For someone so accustomed to the broad sprawl of the Bay Area, Edinburgh is a constant feast for the eyes, a mass of texture and color and bustle and crowded old buildings standing shoulder to shoulder, grumbling and smoking softly in the rain like a group of old men in tweed suits with cigarettes. The city folds and winds in on itself in the most unexpected ways, every new corner and alleyway and set of stairs a hidden treasure, revealing a sliver of glowing countryside or architecture framed by a set of narrow walls and rooftops. Just when I think it is becoming visually familiar to me, I look up instead of down at a certain moment on my walk home and am stopped in my tracks by a view of the Pentlands rising above the apartments circling the Meadows, perfectly set off by the rooftops and bare winter trees. Or, turning a corner on an evening run, Arthur’s Seat and the Salisbury Crags — unexpectedly close — lit up by the last rays of sunlight, brilliant and orange. Coming across these views is like stumbling onto a piece of artwork, the whole city its own frame. Far from oppressive, the warren-like feeling of Old Town is exactly what a warren should be: warm, safe, well-worn, familiar, comforting, twisting, protected. This feeling is easy to understand from a particular spot: next to the Flodden Wall in Greyfriar’s Kirkyard, one can look across Grassmarket and Cowgate and past Victoria Street up to the Royal Mile and see the old, old buildings stacked on top one another, chimneys puffing — the city piled up and crowded in like crooked teeth, the texture and color of each building standing out and melting in one after the other.

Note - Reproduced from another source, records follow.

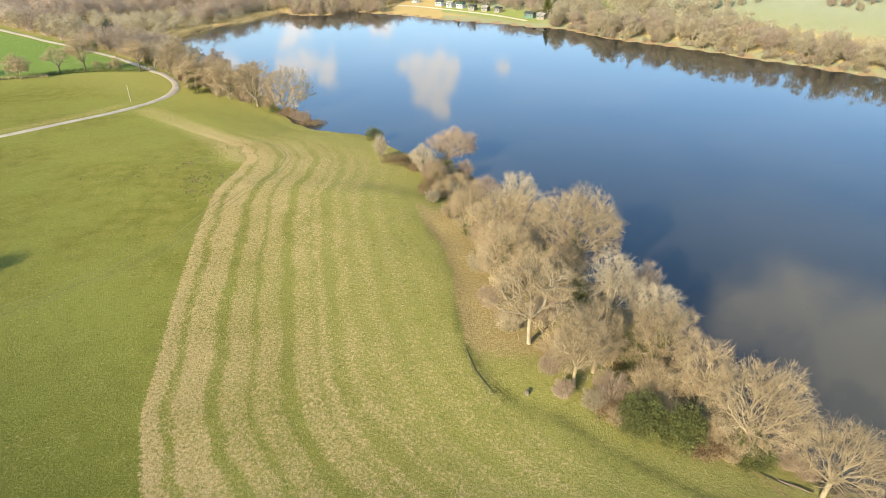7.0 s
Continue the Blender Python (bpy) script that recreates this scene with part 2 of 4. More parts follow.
def ground_material():
    m, n, done = material("grass_and_soil")
    at = n("ShaderNodeTexCoord").outputs["Object"]
    swath = n("ShaderNodeAttribute", attribute_name="swath").outputs["Fac"]
    lush = n("ShaderNodeAttribute", attribute_name="lush").outputs["Fac"]
    bare = n("ShaderNodeAttribute", attribute_name="bare").outputs["Fac"]
    crop = n("ShaderNodeAttribute", attribute_name="crop").outputs["Fac"]
    mown = n("ShaderNodeAttribute", attribute_name="mown").outputs["Fac"]
    trail = n("ShaderNodeAttribute", attribute_name="trail").outputs["Fac"]
    rough = n("ShaderNodeAttribute", attribute_name="rough").outputs["Fac"]
    fine = noise_of(n, at, 2.6, 6, 0.72)
    mid = noise_of(n, at, 0.32, 4)
    broad = noise_of(n, at, 0.03, 3)
    tuft = noise_of(n, at, 1.1, 4, 0.65)
    grass = mix(n, ramp(n, mid, 0.3, 0.7), (0.117, 0.118, 0.018), (0.165, 0.151, 0.030))
    grass = mix(n, ramp(n, broad, 0.38, 0.62), grass, (0.162, 0.162, 0.031))
    grass = mix(n, maths(n, "MULTIPLY", ramp(n, swath, -4.0, 34.0), 0.9), grass, (0.194, 0.178, 0.045))
    grass = mix(n, maths(n, "MULTIPLY", maths(n, "MULTIPLY", ramp(n, swath, 38.0, 60.0), mown), 0.75), grass, (0.265, 0.235, 0.082))
    # darker grass colour for the near pasture and for shade painted along the steps
    dark_grass = mix(n, ramp(n, mid, 0.3, 0.7), (0.031, 0.038, 0.005), (0.053, 0.061, 0.009))
    dark_grass = mix(n, maths(n, "MULTIPLY", ramp(n, noise_of(n, at, 0.09, 5, 0.7), 0.50, 0.68), 0.5), dark_grass, (0.068, 0.061, 0.016))
    grass = mix(n, lush, grass, dark_grass)
    grass = mix(n, crop, grass, mix(n, mid, (0.104, 0.156, 0.026), (0.132, 0.184, 0.040)))
    # distance haze over the far land, mixed into the grass colour
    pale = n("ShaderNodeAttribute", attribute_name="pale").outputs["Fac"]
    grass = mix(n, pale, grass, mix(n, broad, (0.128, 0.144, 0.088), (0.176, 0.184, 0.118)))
    grass = mix(n, maths(n, "MULTIPLY", ramp(n, tuft, 0.53, 0.68), 0.42), grass, (0.078, 0.090, 0.014))
    grass = mix(n, maths(n, "MULTIPLY", maths(n, "MULTIPLY", ramp(n, fine, 0.56, 0.70), maths(n, "MULTIPLY_ADD", lush, -0.36, 0.42)), ramp(n, mid, 0.35, 0.65)), grass, (0.29, 0.24, 0.11))
    wob = maths(n, "ADD", maths(n, "ADD", maths(n, "MULTIPLY_ADD", noise_of(n, at, 0.11, 2), 2.8, -1.4), maths(n, "MULTIPLY_ADD", noise_of(n, at, 0.9, 3), 1.1, -0.55)), swath)
    bands = n("ShaderNodeValToRGB", {"Fac": maths(n, "DIVIDE", wob, 40.0)})
    bands.color_ramp.interpolation = "EASE"
    while len(bands.color_ramp.elements) < len(SWATHS):
        bands.color_ramp.elements.new(0.5)
    for stop, (off, much) in zip(bands.color_ramp.elements, SWATHS):
        stop.position, stop.color = off / 40, (much, much, much, 1)
    prof = bands.outputs["Color"]
    edge = ramp(n, maths(n, "ADD", maths(n, "MULTIPLY_ADD", fine, 1.4, -0.7), swath), -0.2, 0.3)
    on = maths(n, "MULTIPLY", edge, maths(n, "MULTIPLY", mown, ramp(n, swath, 66.0, 24.0)))
    dips = maths(n, "MULTIPLY", maths(n, "SUBTRACT", 0.8, prof, clamp=True), ramp(n, swath, 50.0, 20.0))
    patchy = maths(n, "ADD", maths(n, "MULTIPLY_ADD", noise_of(n, at, 0.12, 3), 0.40, -0.20), maths(n, "MULTIPLY_ADD", noise_of(n, at, 0.035, 2), 0.36, -0.18))
    lines = maths(n, "MULTIPLY_ADD", maths(n, "ADD", maths(n, "MULTIPLY_ADD", prof, 0.72, -0.08), patchy), on, maths(n, "MULTIPLY", trail, 0.42))
    fleck = noise_of(n, at, 2.6, 6, 0.82)
    hay = ramp(n, maths(n, "ADD", lines, maths(n, "MULTIPLY_ADD", fleck, 3.0, -1.5)), 0.02, 0.80)
    hay = maths(n, "MULTIPLY", hay, ramp(n, lines, -0.30, 0.16))
    grass = mix(n, maths(n, "MULTIPLY", maths(n, "MULTIPLY", dips, on), 0.18), grass, mix(n, mid, (0.070, 0.080, 0.012), (0.112, 0.118, 0.020)))
    col = mix(n, maths(n, "MULTIPLY", hay, 0.9), grass, mix(n, fine, (0.290, 0.200, 0.085), (0.490, 0.362, 0.172)))
    dead = mix(n, ramp(n, fine, 0.35, 0.65), (0.200, 0.146, 0.054), (0.312, 0.230, 0.094))
    col = mix(n, ramp(n, maths(n, "MULTIPLY_ADD", tuft, 0.9, maths(n, "SUBTRACT", rough, 0.45)), 0.25, 0.75), col, dead)
    soil = mix(n, ramp(n, fine, 0.35, 0.65), (0.10, 0.065, 0.035), (0.24, 0.17, 0.09))
    col = mix(n, ramp(n, maths(n, "MULTIPLY_ADD", fine, 0.8, maths(n, "SUBTRACT", bare, 0.4)), 0.35, 0.7), col, soil)
    bp = n("ShaderNodeBump", {"Height": maths(n, "ADD", fine, fleck), "Strength": 0.9, "Distance": 0.15})
    b = n("ShaderNodeBsdfPrincipled", {"Base Color": col, "Roughness": 0.95, "Diffuse Roughness": 1.0, "Specular IOR Level": 0.05, "Normal": bp.outputs[0]})
    done(b.outputs[0])
    return m


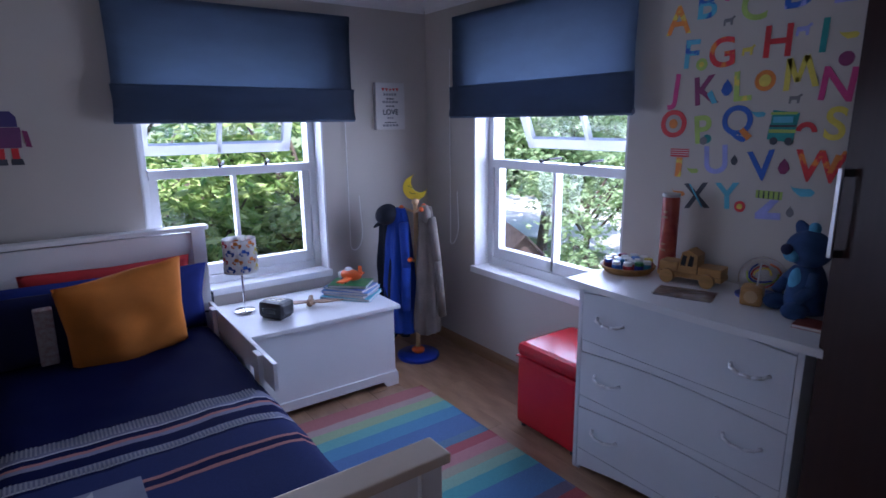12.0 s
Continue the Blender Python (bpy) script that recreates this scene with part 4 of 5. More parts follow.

A moment walking across campus last semester — I looked across the main square to a beautiful grey-brown Georgian building, all tall doorways and wide even windows. It was lit from the inside out with a soft orange light that streamed out onto the wet cobbles, and I thought how beautiful it looked, how soft the colors. It was an oasis of light in a dark December cityscape, where twilight began at half past three and night fell for real not long thereafter. Edinburgh — in the winter — a city turned inwards.